Optimizing the magnetic field strength and concentration of silica coated cobalt ferrite nanoparticles for magnetic hyperthermia

Abstract

A therapeutic breakthrough in cancer treatment has recently been made by using magnetic nanoparticles (MNPs) for heating in hyperthermia therapy. Unapproachable tumors are being effectively destroyed by focused heat produced by MNPs. The major challenges regarding practical application of this therapy include the control and improvement of induction heating ability of MNPs and hyperthermia temperature range between 42–47 °C, for secure treatment at targeted area. Here, in this study, we have reported the synthesis and characterization of core–shell structured silica-coated cobalt ferrite nanoparticles (SiO2 coated CoFe2O4 MNPs), which are potential candidates for use as heat source in magnetic hyperthermia therapy. The SiO2 coated CoFe2O4 MNPs were synthesized using the reverse micelle method, with the SiO2 coating performed simultaneously during MNP synthesis. Various analytical tools were utilized for the characterization.

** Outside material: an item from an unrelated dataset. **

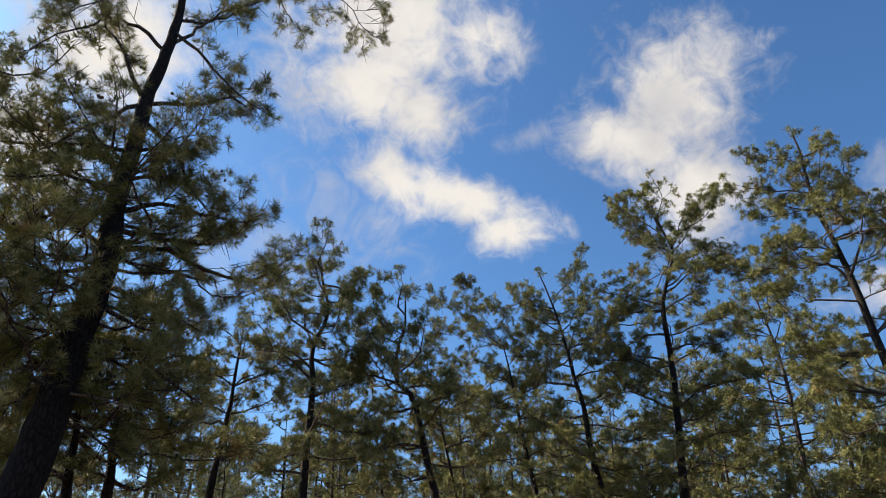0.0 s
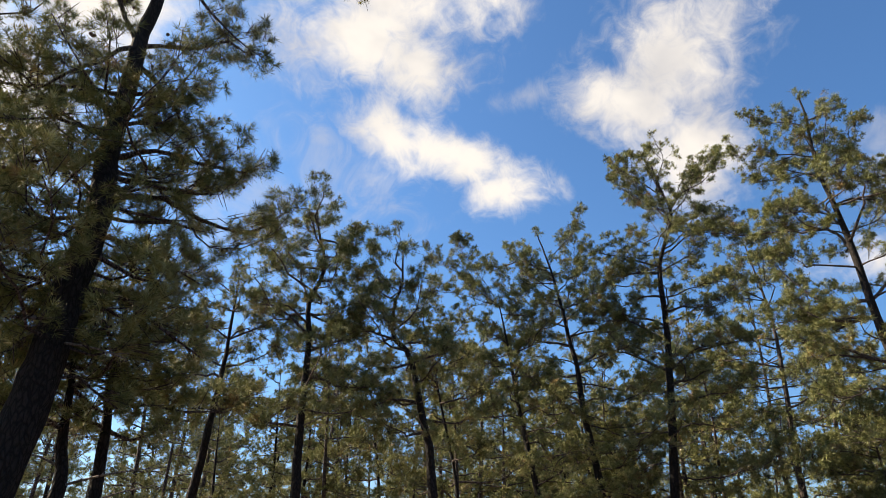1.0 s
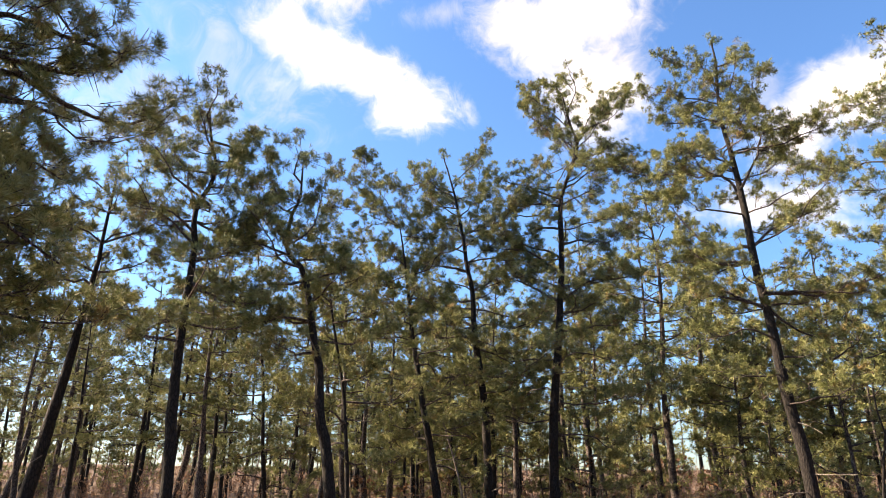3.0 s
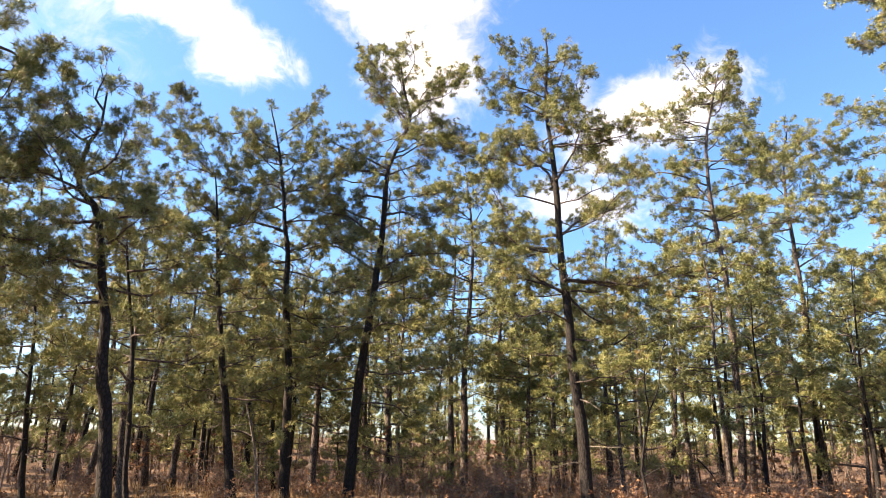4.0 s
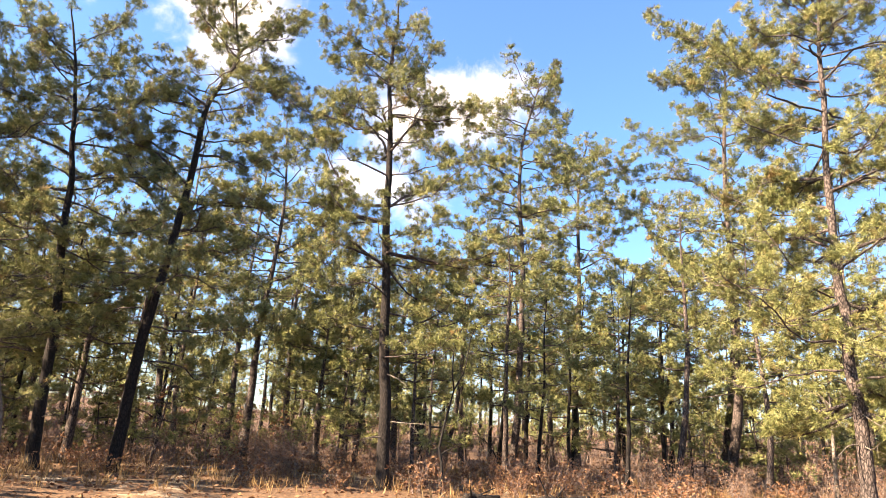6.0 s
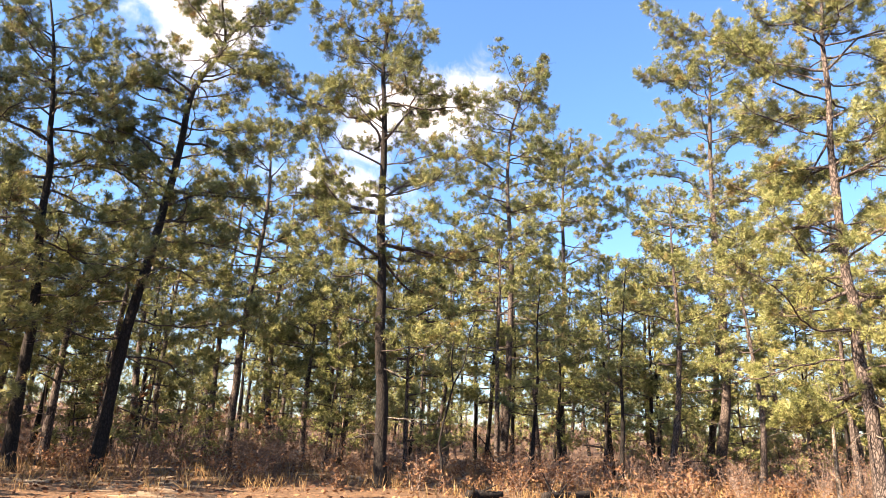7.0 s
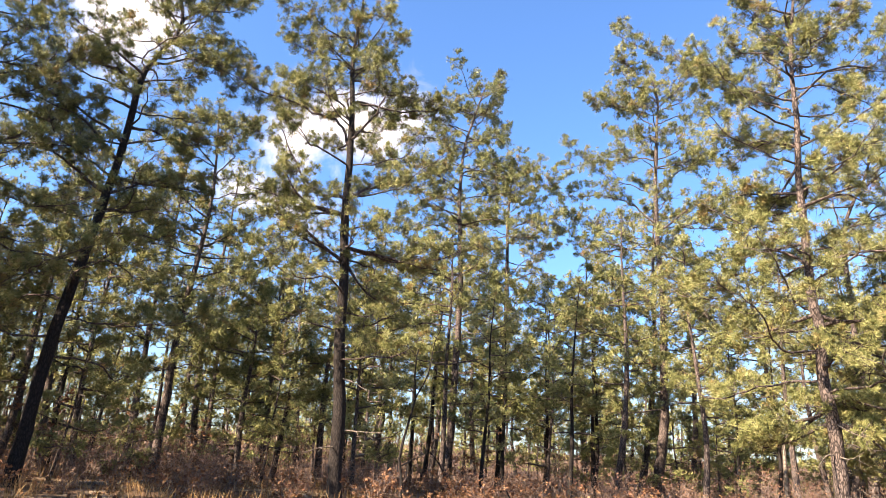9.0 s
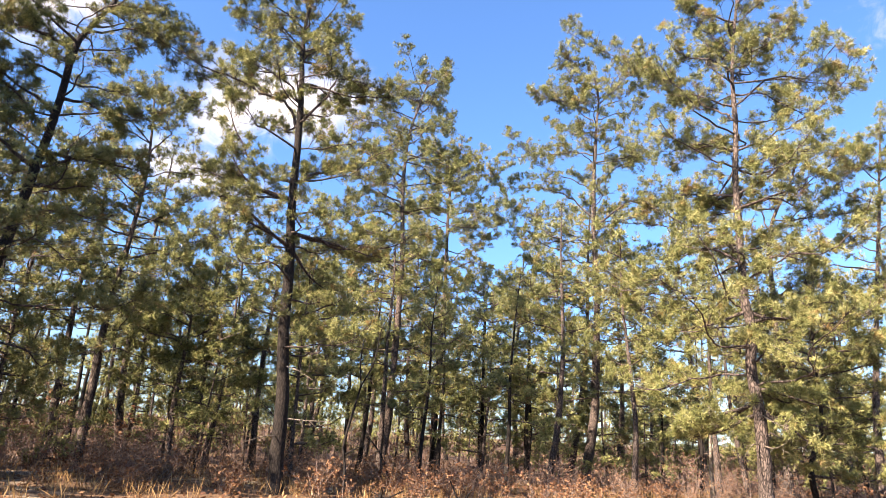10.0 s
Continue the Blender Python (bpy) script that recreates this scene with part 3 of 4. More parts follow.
limb(tree, (11.8, 16.6, 12.0), (12.2, 16.0, 11.8), (12.9, 15.3, 11.5))
limb(tree, (11.9, 16.6, 14.0), (11.5, 17.2, 14.8), (11.0, 17.9, 15.4))
limb(tree, (11.9, 16.6, 14.2), (12.3, 16.3, 14.5), (12.6, 16.2, 14.7))
limb(tree, (11.8, 16.6, 13.4), (11.2, 17.5, 13.5), (10.7, 18.2, 13.4))
limb(tree, (12.1, 16.4, 6.3), (12.7, 16.2, 5.7), (13.4, 15.9, 5.4))
limb(tree, (12.1, 16.4, 6.5), (11.1, 17.0, 6.9), (10.3, 17.4, 7.2))
limb(tree, (11.9, 16.5, 10.7), (11.5, 16.8, 11.2), (10.7, 17.3, 11.4))
limb(tree, (12.1, 16.4, 11.1), (12.8, 15.5, 11.0), (13.5, 14.7, 11.1))
limb(tree, (12.2, 16.3, 6.7), (13.0, 15.6, 6.6), (13.7, 14.9, 6.5), (14.5, 14.1, 6.8))
limb(tree, (12.1, 16.4, 7.6), (11.1, 16.8, 7.7), (10.2, 17.2, 8.5))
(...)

The structural measurements were probed by X-ray diffraction (XRD). Monodisperse MNPs with nearly spherical core–shell structure was revealed by Transmission electron microscopy (TEM) results. The average diameter of MNPs obtained from TEM analysis was 15 nm. The surface coating of cobalt ferrite MNPs with silica was verified by Fourier transform infrared spectrometry (FTIR). The saturation magnetization values obtained using vibrating sample magnetometer (VSM) measurements were 45.74 emu/g, revealing the superparamagnetic nature of the nanoparticles. The heating efficiency of different concentrations of synthesized nanoparticles was evaluated in an aqueous solution under an alternating magnetic field of strength 5.5 kA/m at a frequency of 260 kHz. A saturation temperature of 42 °C was attained at an optimum concentration of 1.7 mg/mL, while a magnetic field strength of 3.9 kA/m achieved 42 °C at a fixed concentration of 3.5 mg/ml. The obtained specific absorption rate (SAR) values for all the samples were between 56.23 to 100.1 W/g. The correlation between SAR values, MNP concentration, and applied magnetic field strength was also examined. The high saturation magnetization, efficient heating rates, and high SAR values make our synthesized silica-coated cobalt ferrite nanoparticles promising candidates for magnetic hyperthermia treatments, potentially improving therapeutic outcomes for cancer patients.